◆ Stated task ◆
Pull out of the data below the stretch of lines bounded by the one containing "from mathutils import" and the one containing "pose from metres", both bounds included, unchanged.

+++

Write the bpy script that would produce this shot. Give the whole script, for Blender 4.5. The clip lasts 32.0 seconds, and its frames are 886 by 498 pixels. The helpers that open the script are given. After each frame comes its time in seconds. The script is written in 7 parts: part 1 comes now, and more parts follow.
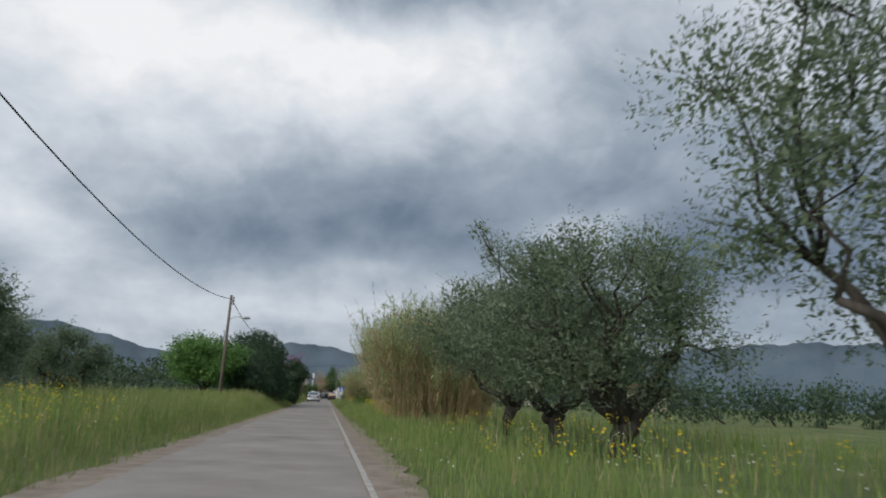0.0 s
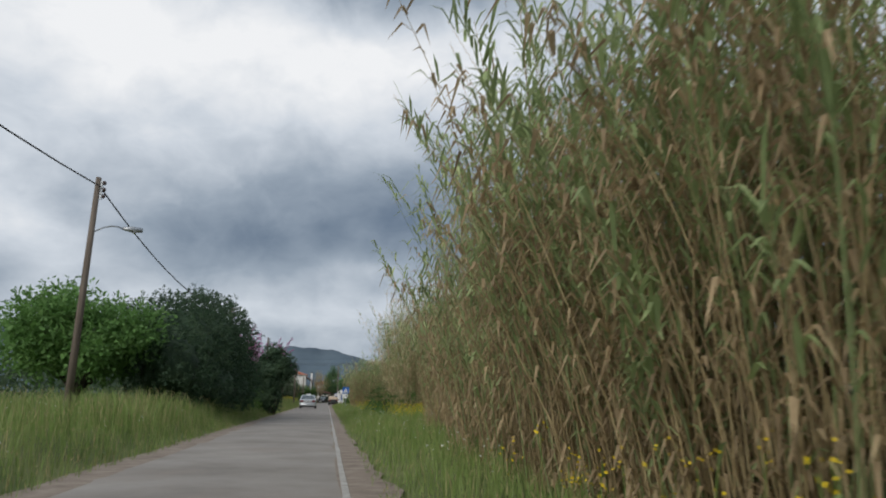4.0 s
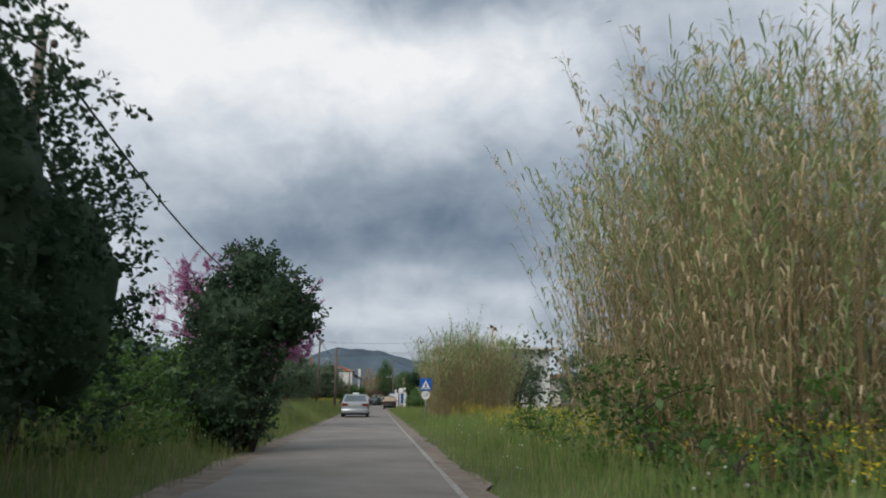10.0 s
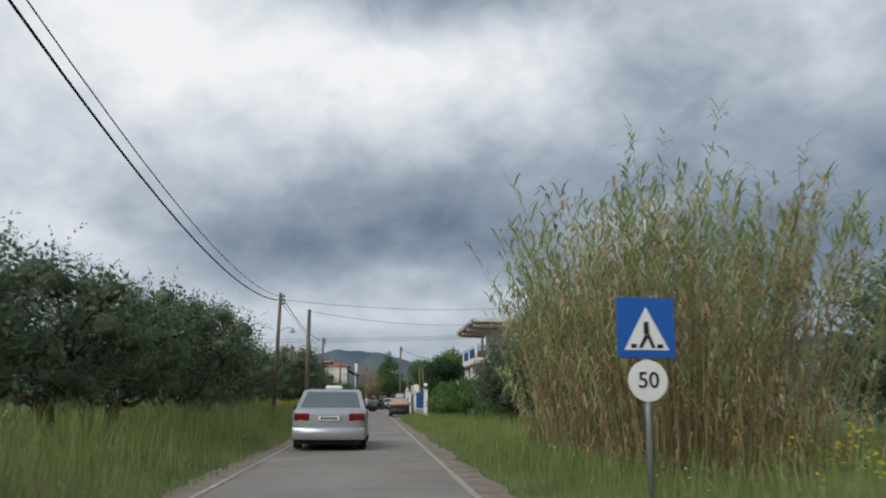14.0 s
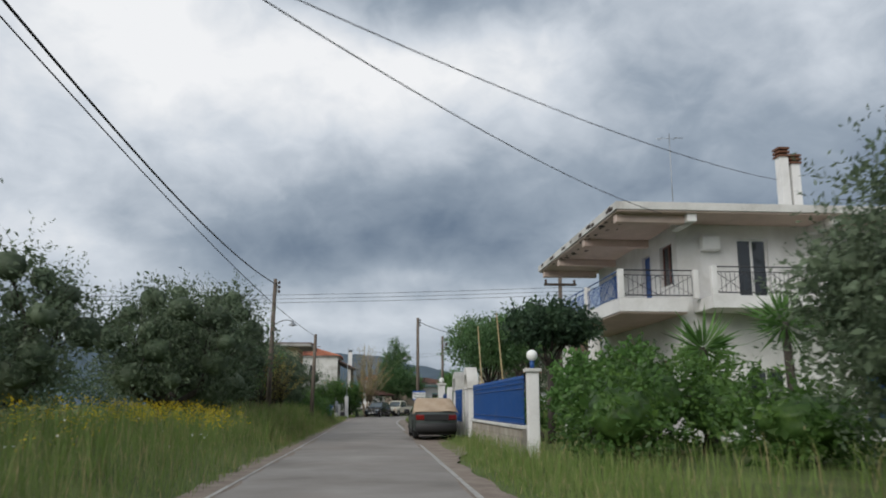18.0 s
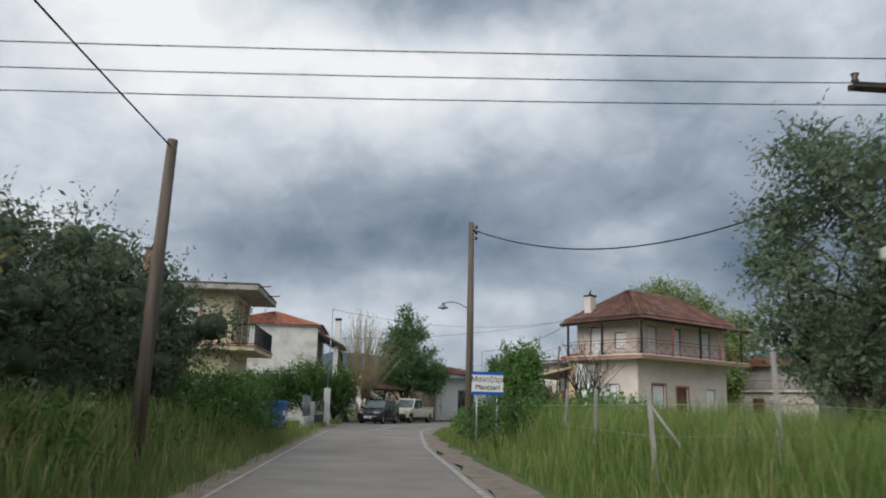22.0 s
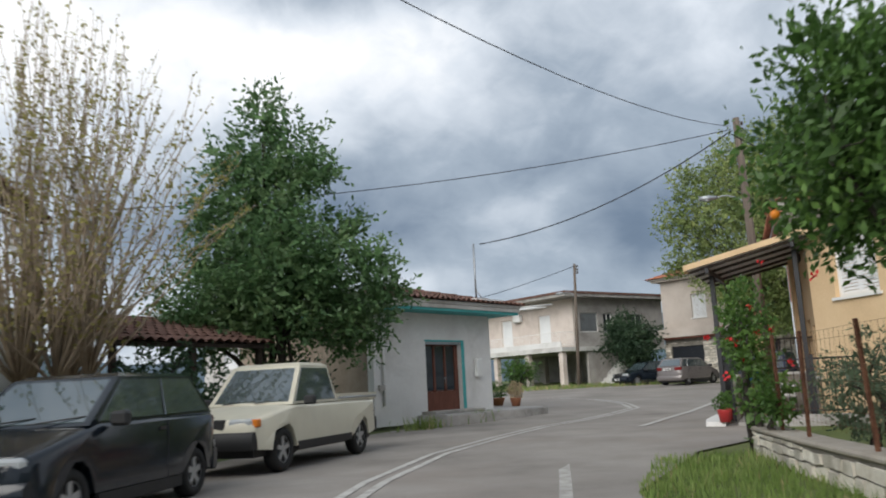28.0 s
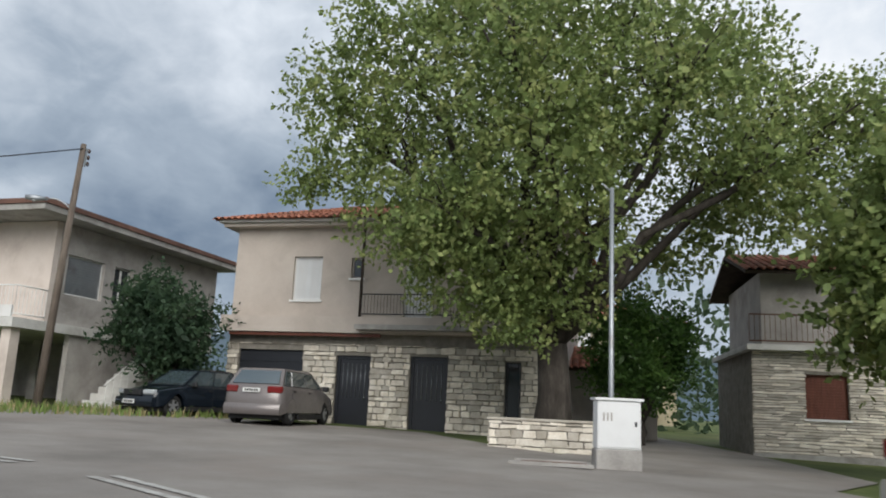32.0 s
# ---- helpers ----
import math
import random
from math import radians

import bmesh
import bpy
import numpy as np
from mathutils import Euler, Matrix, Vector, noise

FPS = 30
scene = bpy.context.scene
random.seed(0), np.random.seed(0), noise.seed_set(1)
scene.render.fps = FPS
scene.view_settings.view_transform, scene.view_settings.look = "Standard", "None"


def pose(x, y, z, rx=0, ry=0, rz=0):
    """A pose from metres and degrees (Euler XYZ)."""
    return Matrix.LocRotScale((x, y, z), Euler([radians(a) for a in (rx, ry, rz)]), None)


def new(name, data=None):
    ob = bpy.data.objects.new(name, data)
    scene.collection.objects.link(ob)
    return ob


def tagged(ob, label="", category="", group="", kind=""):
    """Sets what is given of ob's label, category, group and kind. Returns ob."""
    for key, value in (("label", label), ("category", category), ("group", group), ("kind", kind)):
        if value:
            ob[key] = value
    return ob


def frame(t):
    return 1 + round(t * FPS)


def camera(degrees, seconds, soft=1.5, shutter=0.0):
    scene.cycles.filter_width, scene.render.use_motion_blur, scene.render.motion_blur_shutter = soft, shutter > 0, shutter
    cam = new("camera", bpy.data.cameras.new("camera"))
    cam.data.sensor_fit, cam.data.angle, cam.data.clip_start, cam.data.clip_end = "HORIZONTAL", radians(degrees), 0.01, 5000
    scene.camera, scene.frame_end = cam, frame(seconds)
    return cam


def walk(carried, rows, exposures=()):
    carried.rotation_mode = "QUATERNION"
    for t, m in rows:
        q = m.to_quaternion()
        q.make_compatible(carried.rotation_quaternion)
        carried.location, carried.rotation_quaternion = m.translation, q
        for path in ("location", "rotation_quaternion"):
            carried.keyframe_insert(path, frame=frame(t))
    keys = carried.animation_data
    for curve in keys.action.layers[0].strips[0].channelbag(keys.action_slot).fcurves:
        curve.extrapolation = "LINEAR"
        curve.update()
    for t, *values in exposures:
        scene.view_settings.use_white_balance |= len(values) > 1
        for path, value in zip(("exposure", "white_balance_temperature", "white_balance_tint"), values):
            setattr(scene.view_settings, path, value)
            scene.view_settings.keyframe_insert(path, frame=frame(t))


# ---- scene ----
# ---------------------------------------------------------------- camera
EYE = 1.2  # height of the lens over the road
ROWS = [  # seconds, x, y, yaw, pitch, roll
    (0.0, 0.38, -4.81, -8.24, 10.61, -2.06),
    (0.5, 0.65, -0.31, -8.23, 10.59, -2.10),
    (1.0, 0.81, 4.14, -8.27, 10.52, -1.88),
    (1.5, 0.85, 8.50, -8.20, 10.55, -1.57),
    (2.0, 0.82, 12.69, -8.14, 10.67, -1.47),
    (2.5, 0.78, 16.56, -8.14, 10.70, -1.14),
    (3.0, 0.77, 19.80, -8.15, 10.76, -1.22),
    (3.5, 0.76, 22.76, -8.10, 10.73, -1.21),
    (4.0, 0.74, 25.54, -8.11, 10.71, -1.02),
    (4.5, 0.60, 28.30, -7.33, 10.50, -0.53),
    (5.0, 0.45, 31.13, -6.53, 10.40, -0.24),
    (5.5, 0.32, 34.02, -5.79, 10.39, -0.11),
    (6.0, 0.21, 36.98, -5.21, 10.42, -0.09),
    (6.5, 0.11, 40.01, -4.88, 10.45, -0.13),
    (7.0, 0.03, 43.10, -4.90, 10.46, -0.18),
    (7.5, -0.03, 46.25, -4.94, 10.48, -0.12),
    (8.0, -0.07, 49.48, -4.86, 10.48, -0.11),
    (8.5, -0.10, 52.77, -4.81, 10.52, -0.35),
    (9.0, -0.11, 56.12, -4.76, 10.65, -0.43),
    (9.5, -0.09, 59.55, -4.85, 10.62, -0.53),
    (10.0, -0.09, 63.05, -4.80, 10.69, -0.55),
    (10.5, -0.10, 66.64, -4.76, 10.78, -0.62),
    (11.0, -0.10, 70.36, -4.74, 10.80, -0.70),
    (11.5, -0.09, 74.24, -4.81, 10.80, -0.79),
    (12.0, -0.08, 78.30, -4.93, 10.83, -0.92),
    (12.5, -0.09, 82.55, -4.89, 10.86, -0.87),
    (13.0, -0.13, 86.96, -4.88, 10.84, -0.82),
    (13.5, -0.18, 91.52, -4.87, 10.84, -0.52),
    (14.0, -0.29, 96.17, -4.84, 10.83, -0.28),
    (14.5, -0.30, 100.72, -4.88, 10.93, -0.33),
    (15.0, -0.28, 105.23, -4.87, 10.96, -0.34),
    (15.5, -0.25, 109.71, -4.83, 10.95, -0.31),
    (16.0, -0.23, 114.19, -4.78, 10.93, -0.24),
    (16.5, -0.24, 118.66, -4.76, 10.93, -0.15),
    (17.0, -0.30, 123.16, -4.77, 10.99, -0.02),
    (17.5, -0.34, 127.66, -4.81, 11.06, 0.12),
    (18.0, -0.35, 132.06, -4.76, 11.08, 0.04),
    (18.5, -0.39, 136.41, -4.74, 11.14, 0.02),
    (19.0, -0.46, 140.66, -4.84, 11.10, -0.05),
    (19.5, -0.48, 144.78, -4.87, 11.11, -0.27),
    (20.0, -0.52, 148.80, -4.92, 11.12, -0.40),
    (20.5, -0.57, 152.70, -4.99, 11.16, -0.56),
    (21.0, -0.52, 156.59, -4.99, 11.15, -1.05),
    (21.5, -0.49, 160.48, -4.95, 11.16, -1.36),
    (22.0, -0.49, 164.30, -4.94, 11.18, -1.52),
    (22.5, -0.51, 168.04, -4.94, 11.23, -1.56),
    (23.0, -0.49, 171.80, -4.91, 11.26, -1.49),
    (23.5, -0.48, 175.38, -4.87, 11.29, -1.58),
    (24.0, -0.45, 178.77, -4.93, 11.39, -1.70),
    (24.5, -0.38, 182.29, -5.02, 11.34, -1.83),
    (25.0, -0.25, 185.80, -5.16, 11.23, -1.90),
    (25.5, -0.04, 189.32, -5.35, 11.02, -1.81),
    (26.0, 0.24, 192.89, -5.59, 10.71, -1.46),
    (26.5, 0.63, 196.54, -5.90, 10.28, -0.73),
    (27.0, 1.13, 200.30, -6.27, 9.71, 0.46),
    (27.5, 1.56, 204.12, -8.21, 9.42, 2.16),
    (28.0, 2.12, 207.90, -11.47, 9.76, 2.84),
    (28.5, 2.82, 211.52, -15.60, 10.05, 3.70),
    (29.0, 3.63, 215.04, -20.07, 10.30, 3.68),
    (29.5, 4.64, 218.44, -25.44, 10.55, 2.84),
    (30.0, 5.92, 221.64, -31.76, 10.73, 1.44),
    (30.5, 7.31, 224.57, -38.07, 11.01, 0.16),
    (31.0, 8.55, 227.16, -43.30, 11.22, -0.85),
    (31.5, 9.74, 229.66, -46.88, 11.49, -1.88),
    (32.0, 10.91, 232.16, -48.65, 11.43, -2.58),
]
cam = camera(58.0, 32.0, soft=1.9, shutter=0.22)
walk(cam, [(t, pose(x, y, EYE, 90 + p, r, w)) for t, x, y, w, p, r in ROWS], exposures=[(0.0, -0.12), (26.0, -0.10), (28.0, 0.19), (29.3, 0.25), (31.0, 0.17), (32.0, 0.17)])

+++

◆ Task result ◆
from mathutils import Euler, Matrix, Vector, noise

FPS = 30
scene = bpy.context.scene
random.seed(0), np.random.seed(0), noise.seed_set(1)
scene.render.fps = FPS
scene.view_settings.view_transform, scene.view_settings.look = "Standard", "None"


def pose(x, y, z, rx=0, ry=0, rz=0):
    """A pose from metres and degrees (Euler XYZ)."""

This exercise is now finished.